Untuk menerapkan sistem ini, KLHK telah melatih 982 operator. Jumlah itu akan bertambah dengan dukungan pemda maupun asosiasi.

“Memang ada keberatan dari pelaku usaha khusus dalam waktu singkat sumber daya manusia belum siap. Diharapkan ini tak jadi hambatan penerapan tahun depan. Ini demi kehendak tinggi KLHK berubah secara fundamental.”

Wakil Ketua Asosiasi Pengusaha Hutan Indonesia (APHI) Irsyal Yasman mengapresiasi peluncuran sistem ini. Dengan begitu akan memangkas biaya tinggi.

“Semua real time, jadi kita dengan pemerintah mesti sama. Harus menyakinkan pihak lain juga. Tak cukup KLHK juga pemerintah daerah, supaya sistem diketahui bersama. Nanti tidak ada interpretasi berbeda di lapangan. Sosilisasi ke daerah-daerah harus dilakukan.”

Selama ini, katanya, kesulitan pengusaha kehutanan banyak pungutan. “Kalau tidak online, dengan berita acara itu kita harus diperiksa. Pemeriksaan-pemeriksaan biasa selalu ada biaya.”

Meski begitu, katanya, bukan berarti pengusaha bisa memasukkan data asal-asalan.
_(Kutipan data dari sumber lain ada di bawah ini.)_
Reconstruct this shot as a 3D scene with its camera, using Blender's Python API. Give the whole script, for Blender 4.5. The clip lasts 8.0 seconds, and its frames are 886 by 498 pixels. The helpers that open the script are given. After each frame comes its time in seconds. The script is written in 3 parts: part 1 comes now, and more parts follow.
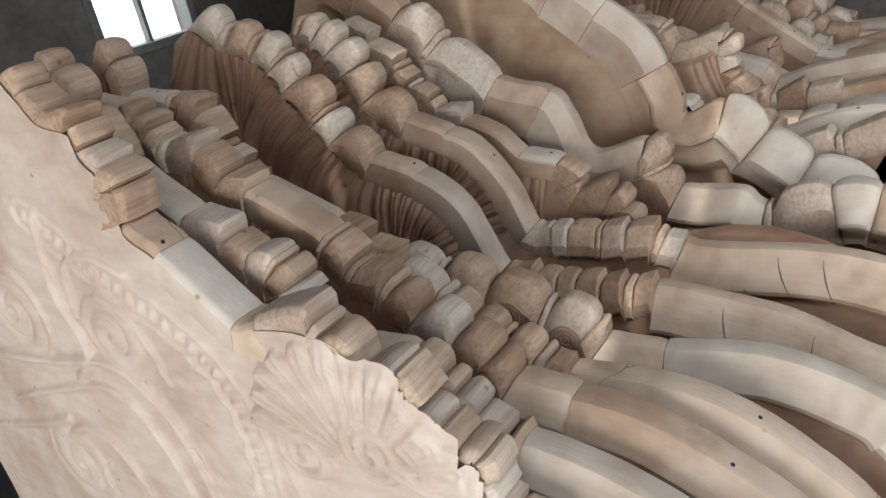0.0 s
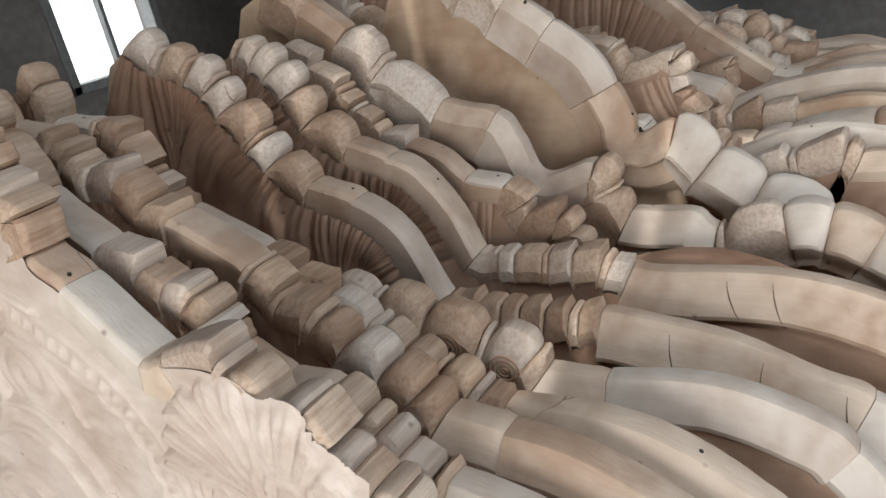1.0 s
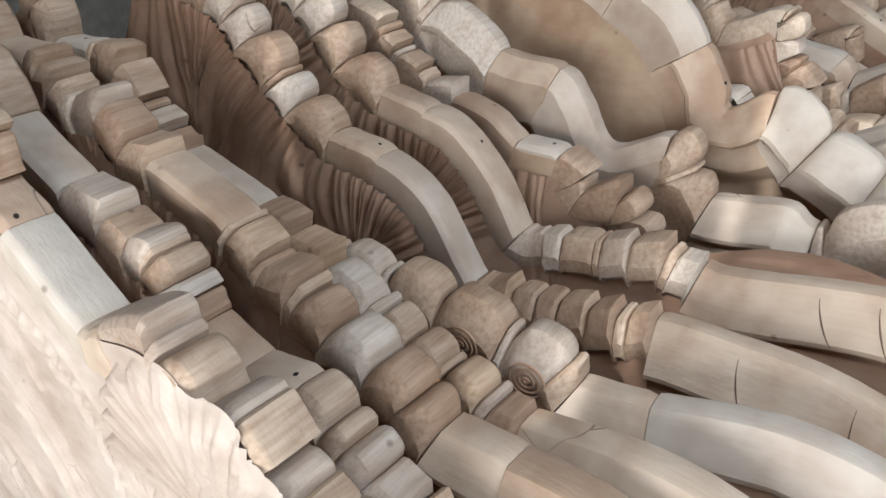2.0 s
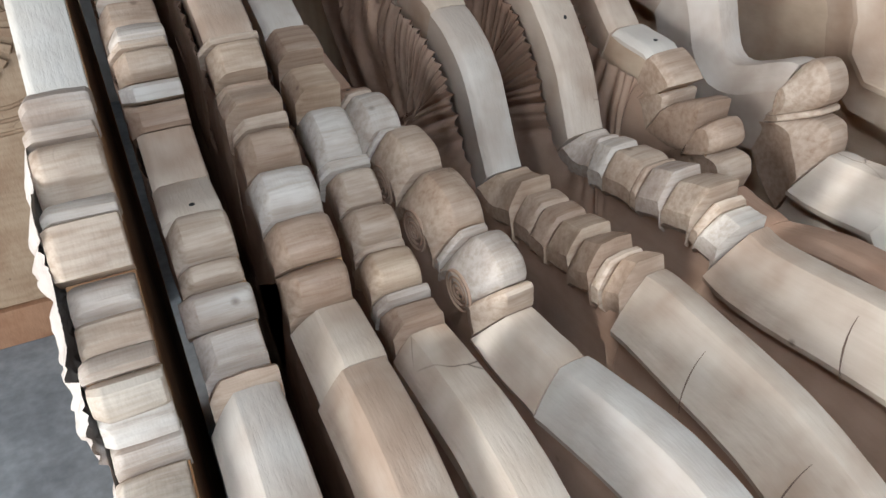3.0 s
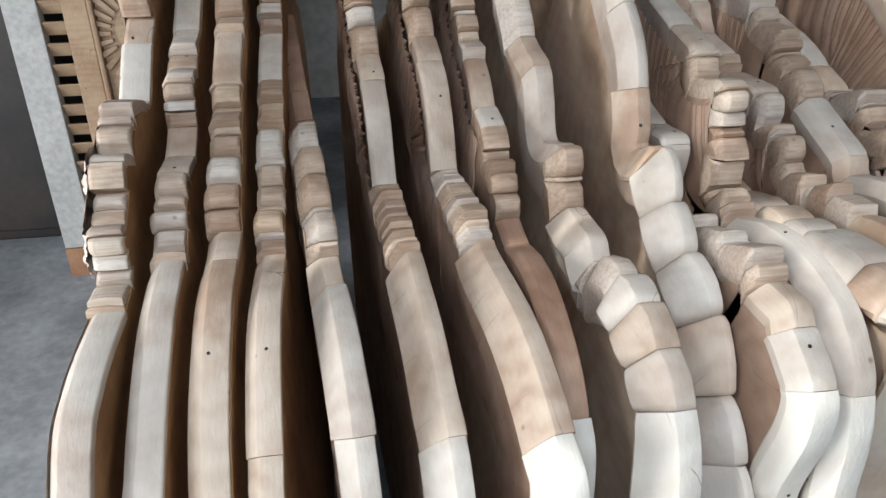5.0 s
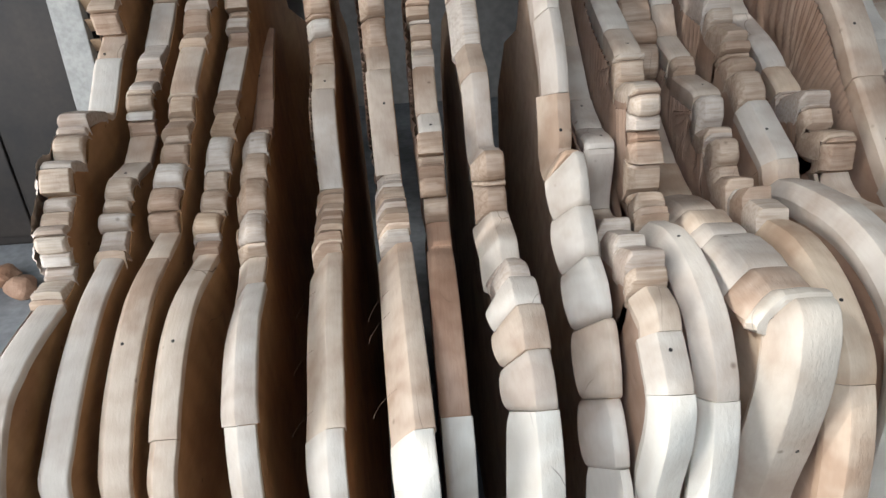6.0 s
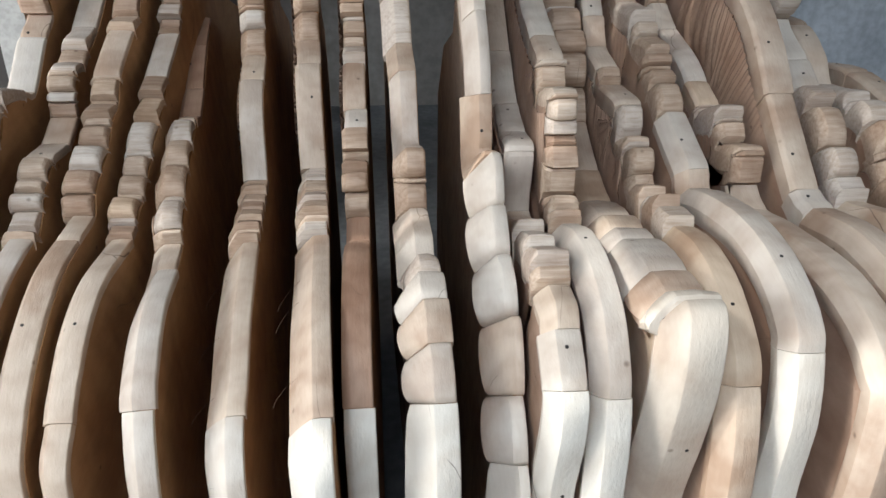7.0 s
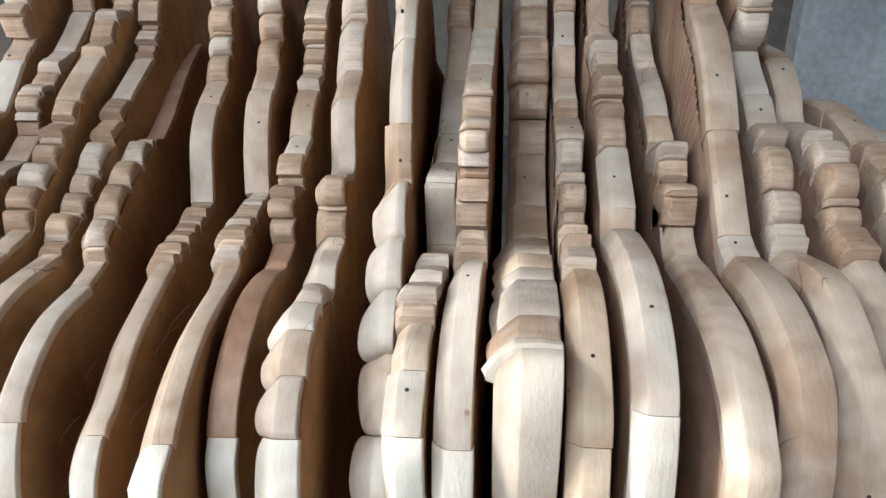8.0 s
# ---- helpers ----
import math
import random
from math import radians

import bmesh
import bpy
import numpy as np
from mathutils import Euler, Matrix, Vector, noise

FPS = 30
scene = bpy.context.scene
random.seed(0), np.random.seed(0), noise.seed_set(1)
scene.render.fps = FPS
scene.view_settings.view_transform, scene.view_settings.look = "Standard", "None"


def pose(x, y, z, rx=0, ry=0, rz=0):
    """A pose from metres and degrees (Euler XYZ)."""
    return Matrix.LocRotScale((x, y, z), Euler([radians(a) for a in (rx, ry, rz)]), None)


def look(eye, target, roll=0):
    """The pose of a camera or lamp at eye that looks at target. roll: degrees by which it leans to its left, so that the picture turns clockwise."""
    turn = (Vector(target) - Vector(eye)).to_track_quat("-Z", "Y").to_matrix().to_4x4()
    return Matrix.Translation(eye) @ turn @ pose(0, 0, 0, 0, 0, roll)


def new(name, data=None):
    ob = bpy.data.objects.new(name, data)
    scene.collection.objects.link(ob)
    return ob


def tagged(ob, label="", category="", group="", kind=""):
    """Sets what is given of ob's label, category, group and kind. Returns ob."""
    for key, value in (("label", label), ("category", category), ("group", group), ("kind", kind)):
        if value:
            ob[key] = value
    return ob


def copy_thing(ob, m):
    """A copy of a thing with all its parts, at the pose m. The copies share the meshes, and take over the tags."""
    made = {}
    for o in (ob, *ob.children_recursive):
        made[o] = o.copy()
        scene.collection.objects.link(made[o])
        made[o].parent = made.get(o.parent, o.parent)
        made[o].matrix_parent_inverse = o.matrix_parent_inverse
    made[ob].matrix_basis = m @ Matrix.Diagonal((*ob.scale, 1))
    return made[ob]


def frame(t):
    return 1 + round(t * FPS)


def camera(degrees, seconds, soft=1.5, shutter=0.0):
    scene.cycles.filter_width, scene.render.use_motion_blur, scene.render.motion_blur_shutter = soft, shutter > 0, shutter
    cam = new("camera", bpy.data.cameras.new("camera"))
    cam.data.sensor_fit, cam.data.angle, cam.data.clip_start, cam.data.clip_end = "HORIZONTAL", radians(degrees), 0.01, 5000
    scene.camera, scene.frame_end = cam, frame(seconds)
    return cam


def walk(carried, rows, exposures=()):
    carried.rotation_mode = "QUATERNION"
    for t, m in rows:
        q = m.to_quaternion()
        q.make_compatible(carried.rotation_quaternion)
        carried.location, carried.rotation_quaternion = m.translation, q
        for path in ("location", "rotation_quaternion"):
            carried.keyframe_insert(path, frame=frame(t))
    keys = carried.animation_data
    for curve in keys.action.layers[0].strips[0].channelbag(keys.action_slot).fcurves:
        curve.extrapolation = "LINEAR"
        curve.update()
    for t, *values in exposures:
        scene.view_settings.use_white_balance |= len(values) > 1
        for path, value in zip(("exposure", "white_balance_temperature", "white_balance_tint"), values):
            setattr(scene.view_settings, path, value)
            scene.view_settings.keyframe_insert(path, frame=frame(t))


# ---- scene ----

Jika ada kesalahan memasukkan data, akan diketahui dalam pos audit pemerintah. Jadi, tak bisa semena-mena. Perusahaan yang melanggar, bisa kena sanksi sampai pencabutan izin.

“Jadi sekarang semua pihak menjadi hati-hati. Bertanggungjawab. Tak mungkin kita mengarang data.Orang takut berbuat kesalahan. Sistem baik ini harus didukung semua pihak,” katanya.

Terintegrasi SVLK

Sistem ini, kata Siti, akan tersambung dengan sertifikasi verifikasi legalitas kayu (SVLK) termasuk bagaimana ekspor di Bea Cukai. Meski begitu, bukan berarti sistemself assesment online ini membuat SVLK hilir tak perlu lagi. SVLK hilir tetap perlu.